Work required:
Please retype the data in full and exactly; the pictures are not part of the copy.

Provided data:
################

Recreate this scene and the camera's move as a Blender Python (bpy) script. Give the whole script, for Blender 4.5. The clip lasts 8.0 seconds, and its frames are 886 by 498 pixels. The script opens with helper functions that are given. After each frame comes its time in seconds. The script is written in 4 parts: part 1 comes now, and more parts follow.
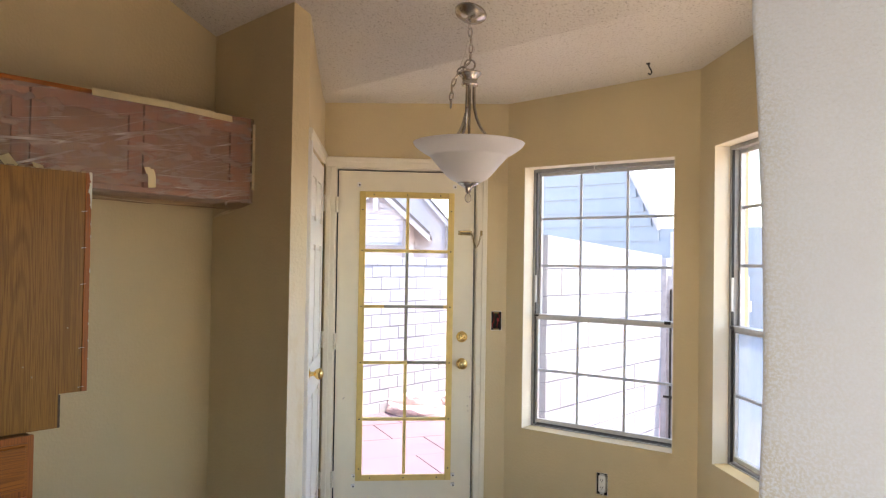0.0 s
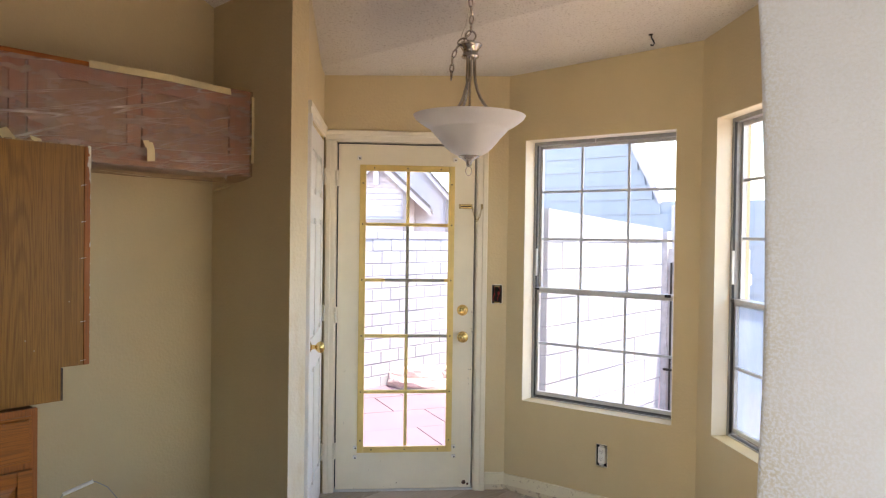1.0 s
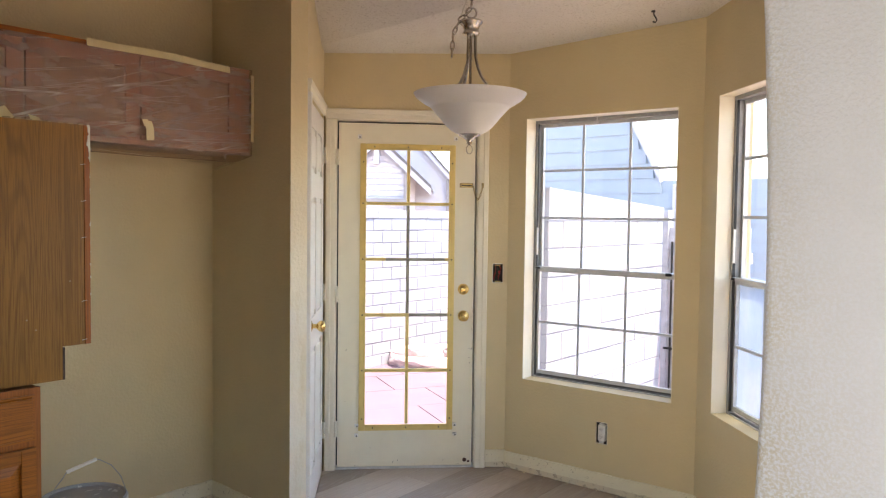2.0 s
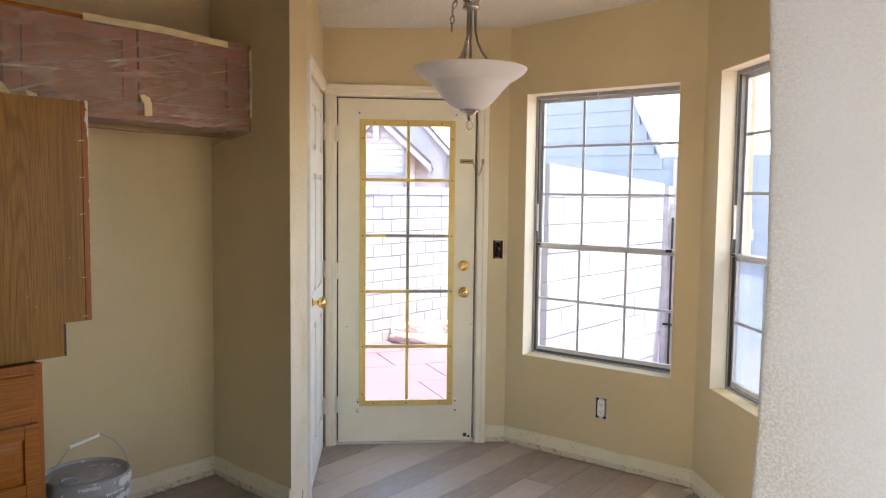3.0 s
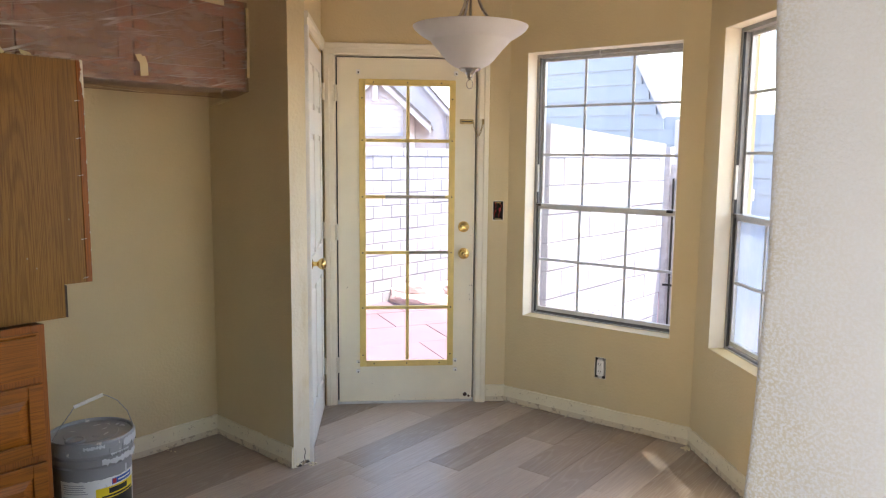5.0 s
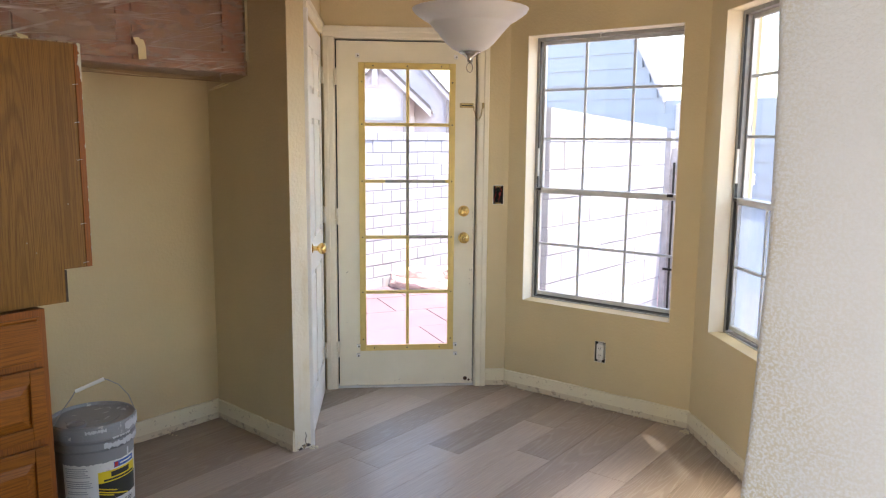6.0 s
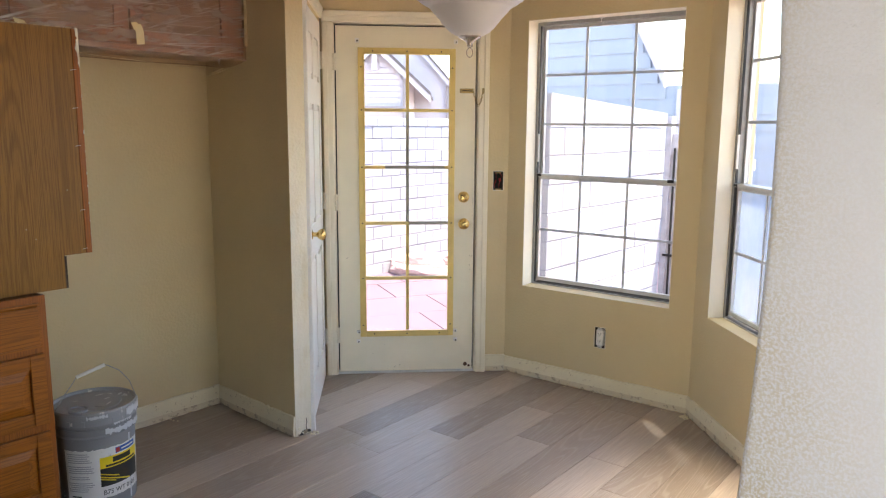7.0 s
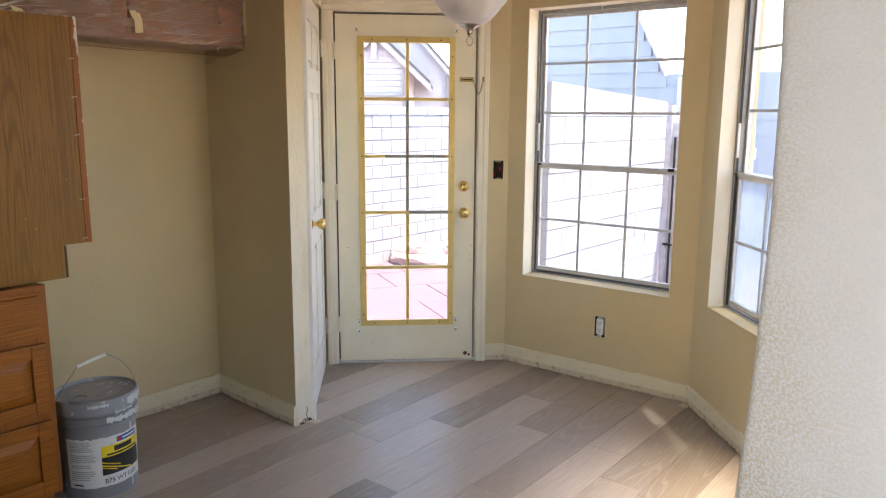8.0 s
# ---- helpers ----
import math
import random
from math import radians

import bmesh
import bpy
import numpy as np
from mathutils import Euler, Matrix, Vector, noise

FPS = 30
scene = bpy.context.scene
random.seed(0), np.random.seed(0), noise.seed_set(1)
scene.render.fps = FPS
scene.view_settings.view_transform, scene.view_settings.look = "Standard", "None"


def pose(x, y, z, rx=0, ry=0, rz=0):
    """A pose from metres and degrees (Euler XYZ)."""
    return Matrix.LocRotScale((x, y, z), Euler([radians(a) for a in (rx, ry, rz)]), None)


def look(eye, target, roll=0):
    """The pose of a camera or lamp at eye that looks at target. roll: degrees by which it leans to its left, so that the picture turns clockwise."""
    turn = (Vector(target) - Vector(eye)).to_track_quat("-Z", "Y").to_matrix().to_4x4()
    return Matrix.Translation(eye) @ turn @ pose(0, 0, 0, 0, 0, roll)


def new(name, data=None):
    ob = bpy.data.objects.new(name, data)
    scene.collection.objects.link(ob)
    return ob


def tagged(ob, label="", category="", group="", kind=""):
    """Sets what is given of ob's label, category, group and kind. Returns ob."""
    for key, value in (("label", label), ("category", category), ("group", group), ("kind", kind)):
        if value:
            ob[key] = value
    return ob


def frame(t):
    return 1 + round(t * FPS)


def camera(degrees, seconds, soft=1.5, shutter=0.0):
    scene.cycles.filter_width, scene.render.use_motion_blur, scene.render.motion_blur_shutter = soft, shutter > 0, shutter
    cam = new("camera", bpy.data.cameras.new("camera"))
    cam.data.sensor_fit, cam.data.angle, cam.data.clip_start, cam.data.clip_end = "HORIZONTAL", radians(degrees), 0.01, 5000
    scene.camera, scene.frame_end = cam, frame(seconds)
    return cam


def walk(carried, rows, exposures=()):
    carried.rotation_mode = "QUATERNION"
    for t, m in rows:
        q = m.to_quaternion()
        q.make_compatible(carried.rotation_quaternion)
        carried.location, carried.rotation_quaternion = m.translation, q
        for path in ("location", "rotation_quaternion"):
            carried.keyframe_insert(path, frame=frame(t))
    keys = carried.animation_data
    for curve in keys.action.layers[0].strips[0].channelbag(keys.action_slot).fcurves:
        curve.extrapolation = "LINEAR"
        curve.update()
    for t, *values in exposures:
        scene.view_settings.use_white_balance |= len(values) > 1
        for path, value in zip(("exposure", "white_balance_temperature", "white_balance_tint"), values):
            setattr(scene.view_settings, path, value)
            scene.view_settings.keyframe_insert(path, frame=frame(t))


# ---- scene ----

################

Reply to the exercise:
Recreate this scene and the camera's move as a Blender Python (bpy) script. Give the whole script, for Blender 4.5. The clip lasts 8.0 seconds, and its frames are 886 by 498 pixels. The script opens with helper functions that are given. After each frame comes its time in seconds. The script is written in 4 parts: part 1 comes now, and more parts follow.
0.0 s
1.0 s
2.0 s
3.0 s
5.0 s
6.0 s
7.0 s
8.0 s
# ---- helpers ----
import math
import random
from math import radians

import bmesh
import bpy
import numpy as np
from mathutils import Euler, Matrix, Vector, noise

FPS = 30
scene = bpy.context.scene
random.seed(0), np.random.seed(0), noise.seed_set(1)
scene.render.fps = FPS
scene.view_settings.view_transform, scene.view_settings.look = "Standard", "None"


def pose(x, y, z, rx=0, ry=0, rz=0):
    """A pose from metres and degrees (Euler XYZ)."""
    return Matrix.LocRotScale((x, y, z), Euler([radians(a) for a in (rx, ry, rz)]), None)


def look(eye, target, roll=0):
    """The pose of a camera or lamp at eye that looks at target. roll: degrees by which it leans to its left, so that the picture turns clockwise."""
    turn = (Vector(target) - Vector(eye)).to_track_quat("-Z", "Y").to_matrix().to_4x4()
    return Matrix.Translation(eye) @ turn @ pose(0, 0, 0, 0, 0, roll)


def new(name, data=None):
    ob = bpy.data.objects.new(name, data)
    scene.collection.objects.link(ob)
    return ob


def tagged(ob, label="", category="", group="", kind=""):
    """Sets what is given of ob's label, category, group and kind. Returns ob."""
    for key, value in (("label", label), ("category", category), ("group", group), ("kind", kind)):
        if value:
            ob[key] = value
    return ob


def frame(t):
    return 1 + round(t * FPS)


def camera(degrees, seconds, soft=1.5, shutter=0.0):
    scene.cycles.filter_width, scene.render.use_motion_blur, scene.render.motion_blur_shutter = soft, shutter > 0, shutter
    cam = new("camera", bpy.data.cameras.new("camera"))
    cam.data.sensor_fit, cam.data.angle, cam.data.clip_start, cam.data.clip_end = "HORIZONTAL", radians(degrees), 0.01, 5000
    scene.camera, scene.frame_end = cam, frame(seconds)
    return cam


def walk(carried, rows, exposures=()):
    carried.rotation_mode = "QUATERNION"
    for t, m in rows:
        q = m.to_quaternion()
        q.make_compatible(carried.rotation_quaternion)
        carried.location, carried.rotation_quaternion = m.translation, q
        for path in ("location", "rotation_quaternion"):
            carried.keyframe_insert(path, frame=frame(t))
    keys = carried.animation_data
    for curve in keys.action.layers[0].strips[0].channelbag(keys.action_slot).fcurves:
        curve.extrapolation = "LINEAR"
        curve.update()
    for t, *values in exposures:
        scene.view_settings.use_white_balance |= len(values) > 1
        for path, value in zip(("exposure", "white_balance_temperature", "white_balance_tint"), values):
            setattr(scene.view_settings, path, value)
            scene.view_settings.keyframe_insert(path, frame=frame(t))


# ---- scene ----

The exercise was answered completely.